I have to say, I think it’s terrible the way so many people came out to harp on her. Poor thing. I’m glad she stuck to her guns and created this awesome book!
SO GLAD to see it reviewed here on 5M4M!
Heather J. says
This was a very interesting post and podcast to be sure! I’m still not sure what I think about all this though. I mean, I’m all for promoting independence in my son (who is 7 right now) but I’m leery about “the world” all the same. For example, the parents who are my immediate neighbors don’t even watch their OWN children so I’m certainly not going to rely on them as a safety net for my child (plus the fact that there are 6 sex offenders in my immediate neighborhood). And also, my husband was sexually molested by a male teacher as a child, so he is ultra-protective of our son based on his own past. In our situation, it is really hard to step back and go free range … although we do encourage our son to make his own decisions whenever possible.
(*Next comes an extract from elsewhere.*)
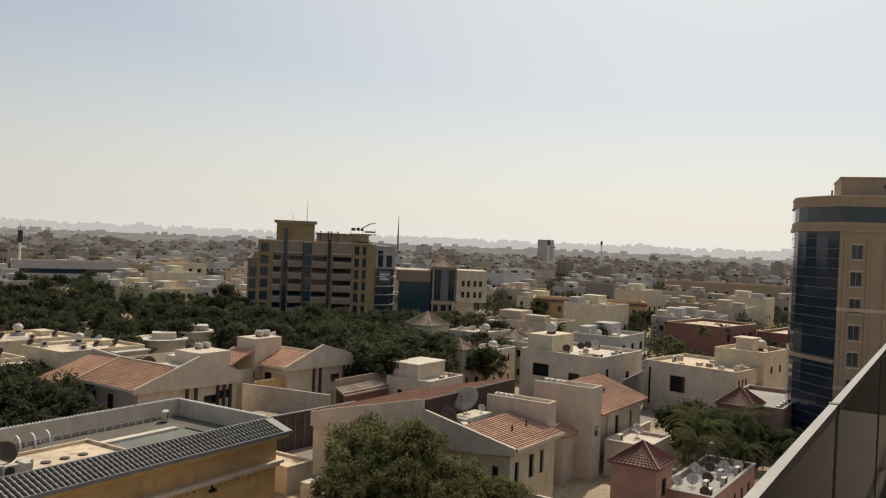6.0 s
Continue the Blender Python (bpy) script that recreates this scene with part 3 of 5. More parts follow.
# ---- corner house at the far end of the lane, with a plastered stair head ----
l1t = house("terrace_house", "house with a broad sunlit roof terrace", (-50.0, 53.6), 13.2, 15.0, 6.0, GREYWHITE, parapet=0.5)
l1 = house("stair_head", "stained plaster roof storey with a flat sunlit roof", (-47.9, 58.3), 7.2, 7.6, 3.0, OLDWHITE, base=6.0, parapet=0.15,
           roof=SCREED)
l1.matrix_basis = grid_pose(-47.9, 58.3, GRID, 6.0)
put(round_tank, l1, 4.2, 4.6, 2.72, 0, 0.8).scale.z = 0.62
lad2 = copy_thing(lad, on_roof(l1, 3.6, -0.15, 0.1))
put(ac_unit, l1t, 4.6, 2.8, 6.0, 0, 1.5), put(ac_unit, l1t, 9.4, 3.6, 6.0, 0, 1.3), put(ac_unit, l1t, 11.2, 3.6, 6.0, 0, 1.3)
put(ac_unit, l1t, 12.0, 5.2, 6.0, 90, 1.2), put(ac_unit, l1t, 1.0, 4.0, 6.0, 0, 1.4)

# ---- blue-white house ----
l2 = house("modern_house", "plain pale blue-white house with one dark window", (-53.6, 77.6), 6.3, 7.2, 8.6, GREYWHITE, parapet=0.45,
           right=[(2.2, 4.9, 6.6, 8.1)], roof=SCREED)
for x, y in ((1.2, 1.2), (2.9, 1.0), (4.0, 1.0), (5.2, 1.2), (3.6, 2.4), (5.0, 2.6)):
    put(ac_unit, l2, x, y, 8.6, 0, 1.0)
l2w = house("modern_house_wing", "shaded pale blue-white wing with a flat roof", (-59.6, 76.4), 7.6, 6.5, 8.5, GREYWHITE, parapet=0.3)
put(column_tank, l2w, 6.4, 2.4, 8.5), put(spiral_tank, l2w, 5.0, 2.6, 8.5, 0, 1.2)
l2f = house("white_block_house", "plain pale blue-white low block", (-51.6, 74.6), 7.0, 4.6, 6.0, GREYWHITE, parapet=0.12, roof=SCREED)
l2s = house("small_white_room", "small bright white roof room", (-61.0, 73.0), 2.6, 2.4, 7.4, WHITEPAINT, parapet=0.1)

# ---- lane of yards between the houses: walls, slatted screens, low rooms ----
for x, y, lu, lw, h, mt in ((-43.2, 77.2, 5.6, 6.0, 4.2, SAND), (-41.6, 71.6, 4.6, 3.4, 2.2, BROWN), (-37.4, 71.4, 5.0, 3.2, 2.0, BROWN)):
    q = house("yard_room", "low sandy yard room with a flat roof", (x, y), lu, lw, h, mt, parapet=0.25)
    put(ac_unit, q, 1.5, 1.0, h), put(ac_unit, q, 3.2, lw - 1, h, 90)
for x, y, ln, turn in ((-42.6, 63.5, 11, 100), (-40.0, 78.0, 8, 20), (-39.0, 66.0, 9, GRID + 90)):
    sc = thing("slatted_screen", "weathered brown wooden slat screen", "fence", grid_pose(x, y, turn))
    for k in range(9):
        part("slat", M().box(0, ln, 0, 0.05, 0.4 + k * 0.36, 0.62 + k * 0.36), WOODSLAT, sc)
    for k in range(4):
        part("post", M().box(k * ln / 3 - 0.06, k * ln / 3 + 0.06, 0.05, 0.17, 0, 3.8), WOODSLAT, sc)

# ---- foreground villa with a walled roof terrace, pool and a strip of dark tiles ----
PROT = 36.0
pv = thing("pool_villa", "ochre villa with white-walled roof terrace, small pool and dark tiled eave", "house", grid_pose(-9.8, 53.4, PROT))
PL, PW = 30.6, 14.0
part("wall", M().facade((0, 1.3), (PL, 1.3), 0, 7.69, [(s, s + 0.9, 3.9, 4.6) for s in (3, 8, 13, 18, 23)], 0.25).facade((PL, 1.3), (PL, PW), 0, 7.2, ())
     .facade((PL, PW), (5.0, PW), 0, 7.19, ()).facade((5.0, PW), (5.0, 1.3), 0, 7.19, ()), OCHRE, pv, "ochre rendered wall")
fit_windows(pv, (0, 1.3), (PL, 1.3), [(s, s + 0.9, 3.9, 4.6) for s in (3, 8, 13, 18, 23)], GLASS, WOODTRIM, 0.25)
part("cornice", M().box(-0.4, PL + 0.45, 0.75, 1.295, 4.9, 5.15).box(-0.2, PL + 0.25, 1.0, 1.295, 4.65, 4.9), WHITE, pv)
for k in range(46):
    part("bracket", M().box(0.3 + k * 0.66, 0.5 + k * 0.66, 1.05, 1.295, 4.35, 4.65), OCHRE, pv)
part("roof", M().box(5.05, PL - 0.25, 2.6, PW - 0.25, 6.9, 7.2), TERRACE, pv, "grey-brown terrace floor, darkened for wall shade")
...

Great post and podcast though – it has definitely given me something to think about.
Justin says
Great review. Quite disturbing to know the change in our culture… will read your book for sure. Great work
Petula says
Great review. I’d like to read the book. I don’t think I’m so free range when they’re younger, but as they mature I get a little more lenient. When my oldest daughter, who’s 18 now, was 5 I could trust her to go outside and play, stay where I told her, do and don’t do what I said. Now, with my younger children, my son is 5 and I don’t trust him at all. He’s a little more trustworthy than his 4-year-old sister, but he’s too easily influenced by her. The youngest, no way, she’s under strict guard. She purposefully runs toward the street just because I give her boundaries. This would be a great read.
Jen says
I would love this. DH doesn’t think it’s just as safe. Would love to prove otherwise :).
Thanks!
Jen
Lorie Shewbridge says
Thanks for reviewing the book… I saw the author on The View (I think) a while ago, when I first thought she was crazy. 🙂 Then as I listened to her, I realized that I had really given my children more freedom than I realized as they were growing up, but we didn’t live in the city, they just had freedom in the environment THEY were familiar with, just as she had with her children. She is a facinating woman. I really enjoy all of your sites, thanks for keeping me well-informed.
Katrina says
This sounds great. I probably fall somewhere in between — in some ways, I have the “free range mindset,” but in others, I definitely hover.
Sally says
I thought the book was poorly thought through and primarily written in an attempt to package “trendy” ways of thinking in an effort to make a buck.
The general point is out of touch with reality.
I wouldn’t recommend anyone waste their money buying this as they can spend their $ on more valuable information.
Dawn says
I’m sorry you feel that way Sally, though I’d have to argue against your point of free-range parenting being “trendy,” since this is the way I grew up 30 years ago!!